Die Sache hat nur einen Haken. Denn naturgemäß kennt keiner den Inhalt dieses Naturrechts. Deshalb wird darüber gestritten. Die überkommene, die alteuropäische Rechtsphilosophie lebt nachgerade von diesem Streit - sowie natürlich davon, ob es ein derartiges Metarecht überhaupt gibt. Zu beenden wären diese Streitigkeiten wohl nur, könnten wir Gott fragen. Am besten ihn bitten, die Essenz seines Rechts zu formulieren. Wollte er uns helfen, er könnte seinerseits nichts Besseres tun, als zu postulieren: "Die Würde des Menschen ist unantastbar." So freilich steht es bekanntlich bereits in Artikel 1 des Grundgesetzes. Nicht erst gemessen an diesem Satz, erweist sich jedes sogenannte gesetzliche Unrecht als das, was es ohnehin ist: ein Nichtrecht. Ein Gesetz für sich allein nämlich "ist" niemals Recht. Auch kein Unrecht. Beides muß erst eigens geschaffen werden. Ein Gesetz allein schafft das nicht. Das können nur Richter. Diese Ansicht fängt allerdings erst allmählich an, sich Bahn zu brechen.

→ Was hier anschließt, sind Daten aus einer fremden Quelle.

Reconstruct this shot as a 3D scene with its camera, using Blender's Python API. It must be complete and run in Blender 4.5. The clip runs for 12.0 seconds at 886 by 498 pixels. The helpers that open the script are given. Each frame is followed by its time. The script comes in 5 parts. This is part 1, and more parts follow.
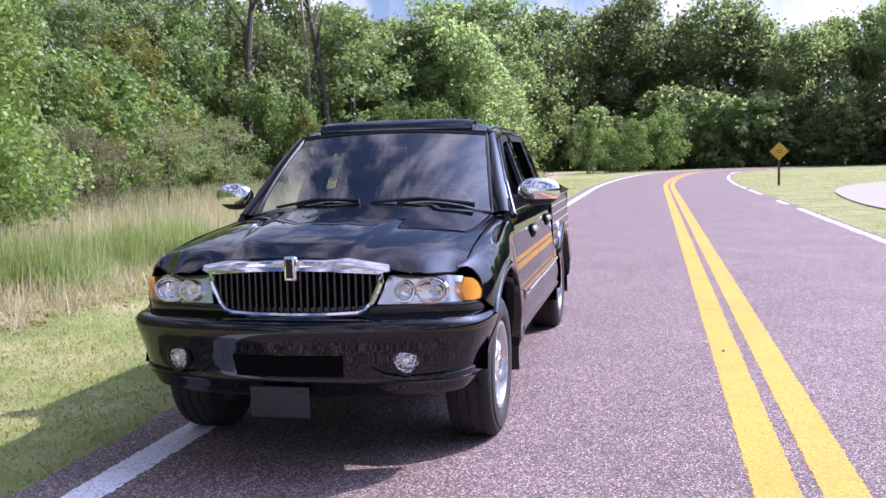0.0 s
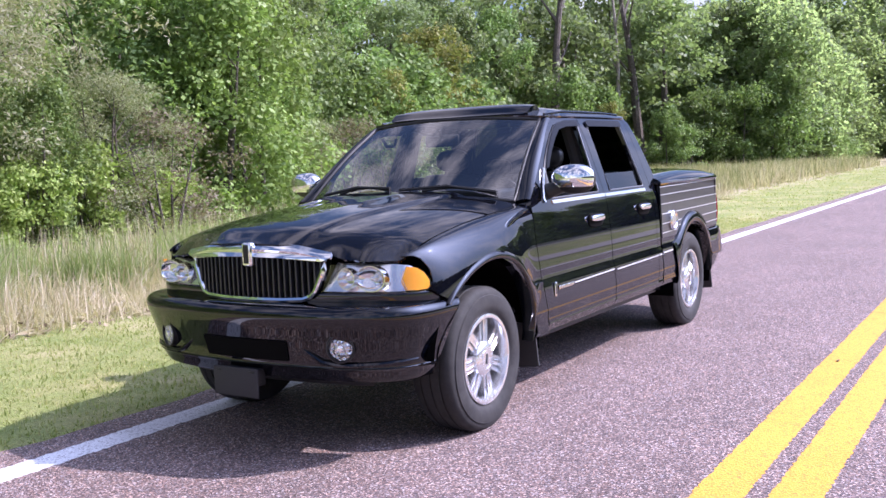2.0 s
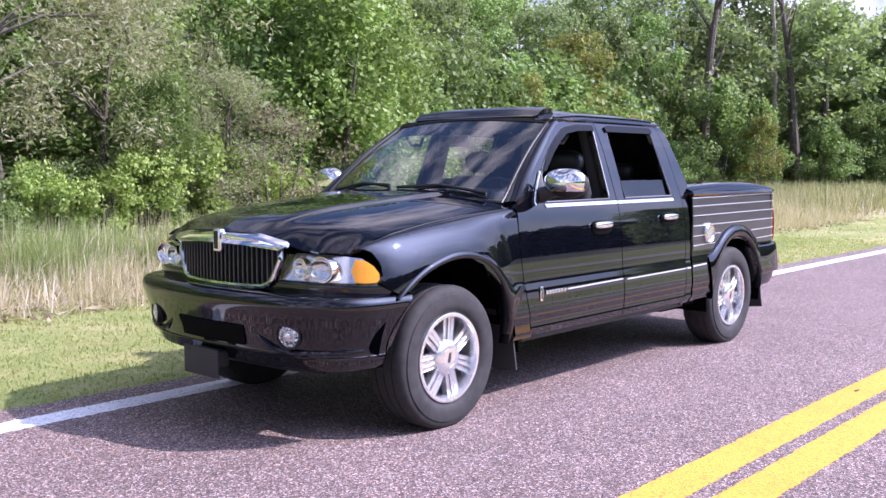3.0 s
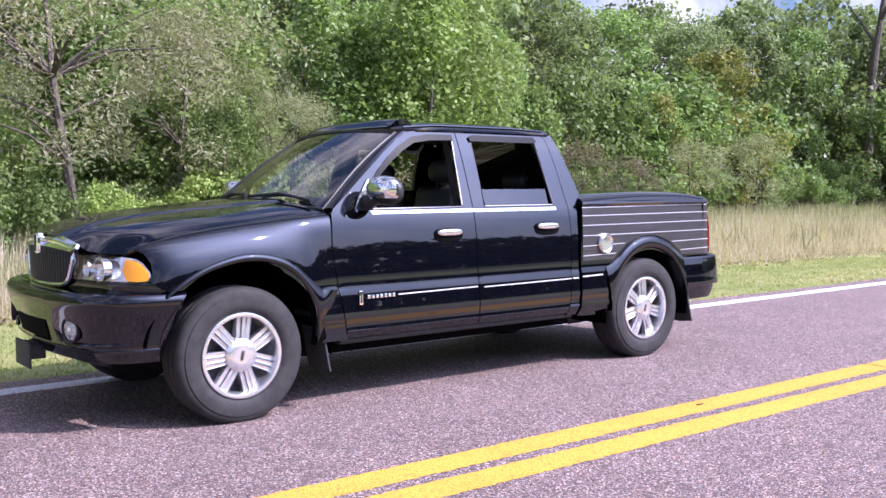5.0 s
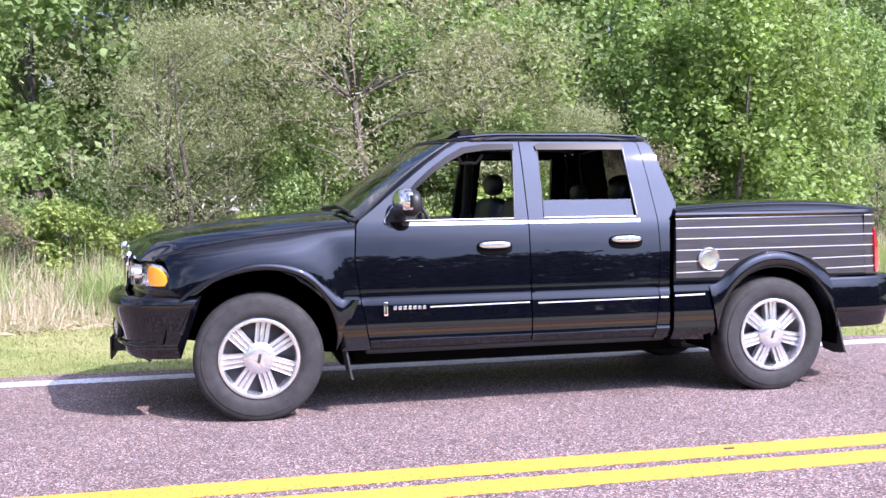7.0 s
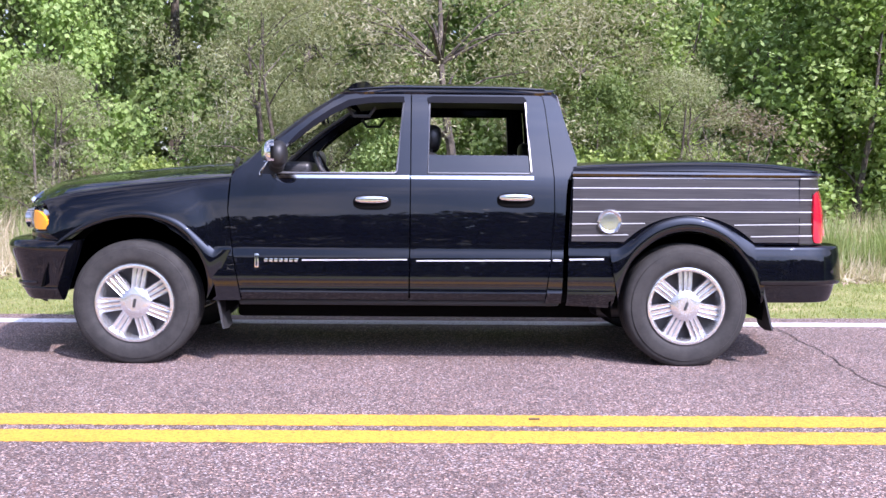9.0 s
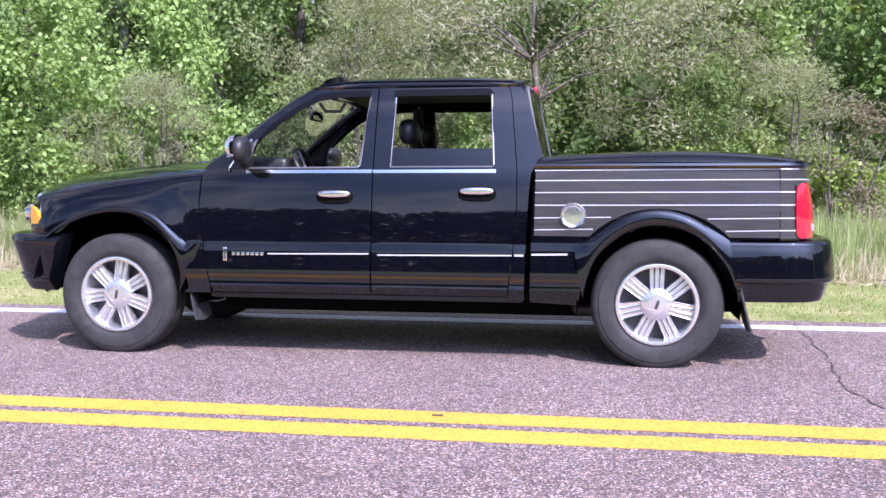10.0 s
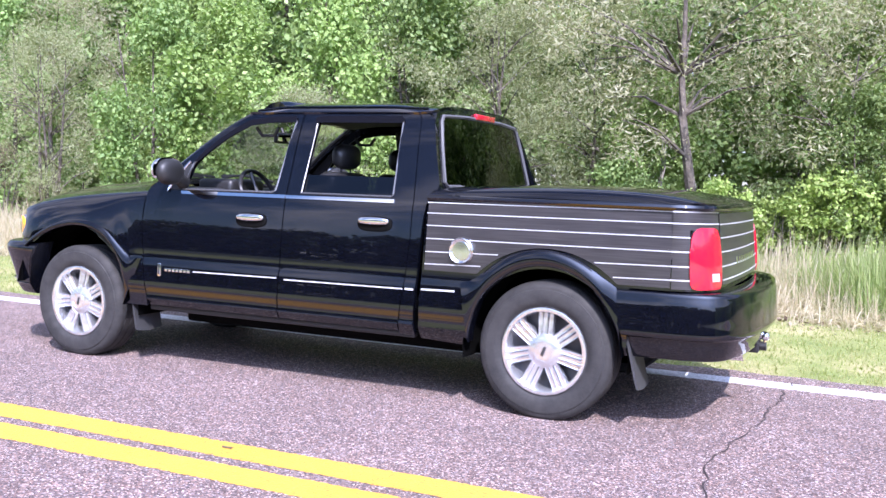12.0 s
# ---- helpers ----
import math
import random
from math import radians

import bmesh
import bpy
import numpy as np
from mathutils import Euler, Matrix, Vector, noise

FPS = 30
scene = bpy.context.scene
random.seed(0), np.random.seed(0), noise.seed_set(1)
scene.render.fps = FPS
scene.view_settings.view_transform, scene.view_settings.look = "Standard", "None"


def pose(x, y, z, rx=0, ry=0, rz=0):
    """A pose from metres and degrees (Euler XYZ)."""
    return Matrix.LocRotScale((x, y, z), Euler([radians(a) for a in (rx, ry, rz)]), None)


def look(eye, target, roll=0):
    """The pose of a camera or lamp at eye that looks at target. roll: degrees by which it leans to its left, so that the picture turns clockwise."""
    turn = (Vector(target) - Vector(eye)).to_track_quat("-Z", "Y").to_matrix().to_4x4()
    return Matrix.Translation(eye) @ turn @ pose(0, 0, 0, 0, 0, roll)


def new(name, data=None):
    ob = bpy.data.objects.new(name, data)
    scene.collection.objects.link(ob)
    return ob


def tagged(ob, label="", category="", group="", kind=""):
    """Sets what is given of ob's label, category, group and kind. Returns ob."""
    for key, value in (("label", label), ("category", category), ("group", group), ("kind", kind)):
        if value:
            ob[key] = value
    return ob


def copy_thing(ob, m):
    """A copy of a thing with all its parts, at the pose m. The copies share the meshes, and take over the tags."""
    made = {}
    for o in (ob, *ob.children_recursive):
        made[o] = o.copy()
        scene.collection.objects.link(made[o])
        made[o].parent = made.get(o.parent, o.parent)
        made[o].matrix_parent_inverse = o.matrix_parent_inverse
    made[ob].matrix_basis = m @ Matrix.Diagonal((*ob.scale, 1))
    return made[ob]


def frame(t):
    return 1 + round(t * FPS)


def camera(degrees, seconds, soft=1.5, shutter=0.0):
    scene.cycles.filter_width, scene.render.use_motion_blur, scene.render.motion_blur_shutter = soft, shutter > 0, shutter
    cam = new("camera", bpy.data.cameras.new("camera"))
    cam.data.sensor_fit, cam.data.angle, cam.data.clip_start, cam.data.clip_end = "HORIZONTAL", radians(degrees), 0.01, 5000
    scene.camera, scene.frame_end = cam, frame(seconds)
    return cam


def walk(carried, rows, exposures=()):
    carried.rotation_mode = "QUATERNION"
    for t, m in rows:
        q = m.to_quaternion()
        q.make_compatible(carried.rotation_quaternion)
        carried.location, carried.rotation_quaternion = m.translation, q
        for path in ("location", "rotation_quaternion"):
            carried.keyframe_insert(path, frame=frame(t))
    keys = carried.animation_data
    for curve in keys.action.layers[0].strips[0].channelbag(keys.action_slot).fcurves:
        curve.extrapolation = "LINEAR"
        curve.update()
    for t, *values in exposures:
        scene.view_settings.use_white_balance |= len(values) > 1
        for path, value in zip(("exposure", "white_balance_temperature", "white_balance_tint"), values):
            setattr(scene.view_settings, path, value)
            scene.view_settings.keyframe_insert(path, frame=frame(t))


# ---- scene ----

Im Jahr 1946 waren wir noch nicht soweit, das Grundgesetz noch nicht geboren. Da schlug - zu Recht - die Stunde Radbruchs. Und seiner nach ihm benannten Formel. Mit der er auf seine Weise das - aus heutiger Sicht freilich nur vermeintliche - Problem gesetzlichen Unrechts lösen wollte.

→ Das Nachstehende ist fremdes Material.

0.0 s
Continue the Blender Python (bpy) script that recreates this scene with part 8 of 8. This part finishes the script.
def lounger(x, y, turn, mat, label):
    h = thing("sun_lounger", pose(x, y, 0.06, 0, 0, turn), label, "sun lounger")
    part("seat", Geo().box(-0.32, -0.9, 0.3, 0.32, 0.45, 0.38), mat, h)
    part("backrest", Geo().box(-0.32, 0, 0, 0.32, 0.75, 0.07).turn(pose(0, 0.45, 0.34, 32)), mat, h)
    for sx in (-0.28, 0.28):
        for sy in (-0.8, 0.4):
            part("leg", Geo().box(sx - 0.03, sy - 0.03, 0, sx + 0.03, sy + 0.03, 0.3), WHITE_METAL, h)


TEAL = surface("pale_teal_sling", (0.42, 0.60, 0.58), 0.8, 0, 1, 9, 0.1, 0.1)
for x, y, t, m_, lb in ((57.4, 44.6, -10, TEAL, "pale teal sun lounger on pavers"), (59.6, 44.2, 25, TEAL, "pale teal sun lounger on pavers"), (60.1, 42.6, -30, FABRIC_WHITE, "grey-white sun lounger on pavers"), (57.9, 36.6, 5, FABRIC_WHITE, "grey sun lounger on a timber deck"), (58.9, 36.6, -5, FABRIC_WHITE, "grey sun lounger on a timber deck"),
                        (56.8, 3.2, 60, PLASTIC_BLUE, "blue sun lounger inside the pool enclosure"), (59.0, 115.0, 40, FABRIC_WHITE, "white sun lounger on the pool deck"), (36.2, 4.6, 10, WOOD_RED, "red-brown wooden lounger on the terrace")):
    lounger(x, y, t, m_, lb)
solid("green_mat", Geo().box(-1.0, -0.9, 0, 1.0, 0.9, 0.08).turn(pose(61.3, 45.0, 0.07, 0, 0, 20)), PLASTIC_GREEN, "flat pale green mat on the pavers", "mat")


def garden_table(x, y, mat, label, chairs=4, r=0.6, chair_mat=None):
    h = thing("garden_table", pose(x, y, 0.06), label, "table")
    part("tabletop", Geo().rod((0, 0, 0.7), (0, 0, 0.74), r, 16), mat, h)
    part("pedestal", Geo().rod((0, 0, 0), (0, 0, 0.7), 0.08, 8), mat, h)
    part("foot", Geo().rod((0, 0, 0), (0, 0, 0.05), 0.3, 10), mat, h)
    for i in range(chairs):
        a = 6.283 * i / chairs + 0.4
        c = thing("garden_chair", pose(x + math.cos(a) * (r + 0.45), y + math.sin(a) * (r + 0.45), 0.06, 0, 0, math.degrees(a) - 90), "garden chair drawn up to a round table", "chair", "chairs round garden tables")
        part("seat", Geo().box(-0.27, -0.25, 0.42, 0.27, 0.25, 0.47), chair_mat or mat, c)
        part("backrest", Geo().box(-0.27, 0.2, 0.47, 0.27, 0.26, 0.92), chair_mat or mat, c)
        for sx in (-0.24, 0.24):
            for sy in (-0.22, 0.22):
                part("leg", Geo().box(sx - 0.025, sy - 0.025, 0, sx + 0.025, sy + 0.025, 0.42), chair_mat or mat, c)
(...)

Indessen: Auch gegen Radbruchs vielgerühmte Lösung, die der Autor in den Mittelpunkt seine Arbeit stellt, sind Zweifel angebracht. Zunächst soll das angebliche Gesetzesunrecht der Gerechtigkeit keineswegs in allen Fällen weichen. Es behält vielmehr den "Vorrang . . ., es sei denn, daß der Widerspruch des positiven Gesetzes zur Gerechtigkeit ein so unerträgliches Maß erreicht", daß es eben deshalb seine Geltung verliert. Naturgemäß - doch diese Schwäche teilt das Naturrecht mit anderen Generalklauseln der positiven Gesetze - hindert ihre schier grenzenlose Unbestimmtheit eine umstandslose Anwendung der Formel. Harte Arbeit ist hier gefragt. Rechtsarbeit. Die haben die Richter zu leisten. Wer sonst! Daß sie es können, haben sie gezeigt - eindrucksvoll nicht zuletzt in den sogenannten Mauerschützenprozessen, wo es darum ging, herauszuarbeiten, daß die Todesschüsse an der innerdeutschen Grenze unter Umständen sogar schwerstes Unrecht waren. Trotz eines entgegenstehenden ehemaligen DDR-Gesetzes. Andere, ohnehin meist nur scheinbare Schwierigkeiten bleiben hier außer Betracht. Doch darf der Hinweis nicht fehlen, daß die Radbruchsche Formel es allein nicht getan hätte. Es bedurfte ihrer "völkerrechtlichen Aufladung".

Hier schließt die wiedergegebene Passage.